C'est ainsi qu'il obtint de son ami le Duc Charles, dit « Charles le Téméraire », une charte datée de La Haye du 1er novembre 1469 octroyant à Roubaix son premier privilège de fabrique en accordant « aux manants et habitants de Roubaix, de grâce spéciale, puissance et autorité, qu'ils puissent dorénavant licitement drapper et faire draps de toutes laines portant scel et marque que le dict Seigneur de Roubaix leur fera bailler ».
Cette « Charte des Drapiers » allait transformer radicalement le paysage roubaisien en métamorphosant un simple petit bourg en une ville entièrement industrialisée, véritable fourmilière de manufactures dans lesquelles étaient travaillés le lin, le coton, la laine et le chanvre. Le petit bourg prospéra économiquement si fortement que Roubaix devint capitale de l'industrie textile, aussi puissante que l'était à l'époque sa principale concurrente, la ville de Manchester. Dès 1821, l'écrivain Jouy, de l'Académie Française, au cours d'un voyage dans la région, écrivait : « J'avais entendu parler souvent des progrès de notre industrie dans le Nord… mais c'est à Roubaix que j'ai pu me faire une idée de la prodigieuse extension qu'elle a prise. Le bruit des machines, des mécaniques, des moulins, vous rompt ici la tête. Il n'y a coin si reculé de grenier, de cave, que l'industrie n'occupe… ».

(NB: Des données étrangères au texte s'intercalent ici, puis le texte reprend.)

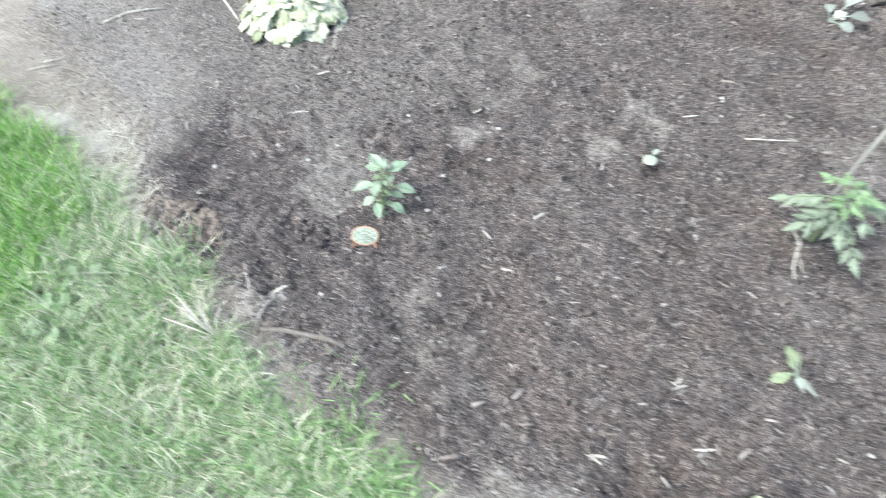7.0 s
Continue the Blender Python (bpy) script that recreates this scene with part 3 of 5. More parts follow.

À cette époque remontent deux facteurs qui devaient amener une véritable révolution dans l'industrie : l'adoption de la machine à vapeur, dont la 1ère à Roubaix fut installée en 1820, et l'invention de la mécanique Jacquard, importée de Lyon dans le Nord par un Roubaisien, Monsieur Grimonprez, en 1828. Cette dernière innovation, qui deviendra la spécialité de l'entreprise CRAYE, s'introduisit à Roubaix à un moment où, après avoir joui d'une prospérité inconcevable pendant une trentaine d'années, l'industrie du coton était tombée, en 1832, dans le marasme le plus complet puisqu'en l'espace de quatre années la production en filature avait diminué de près de 90 %. De telles inventions, améliorant nettement la production, la qualité et le rendement, semblant devoir frapper de discrédit la main-d'œuvre ouvrière, contribuèrent au contraire à y faire appel dans une proportion toujours croissante.
Malgré cela, les conditions de vie des ouvriers se dégradaient et des conflits s'amorçaient. Dès le seconde moitié du XIXème siècle, la création entre autres de « l'Usine Monstre », par les frères Motte, va permettre à Roubaix de passer de la manufacture à l'usine. C'est à cette même époque qu'arrivèrent d'énormes vagues d'ouvriers flamands, courageux et expérimentés, pour pallier au manque de main-d'œuvre. Entre 1872 et 1891, Roubaix fut appelée la 4ème ville belge, après Anvers, Bruxelles et Gand.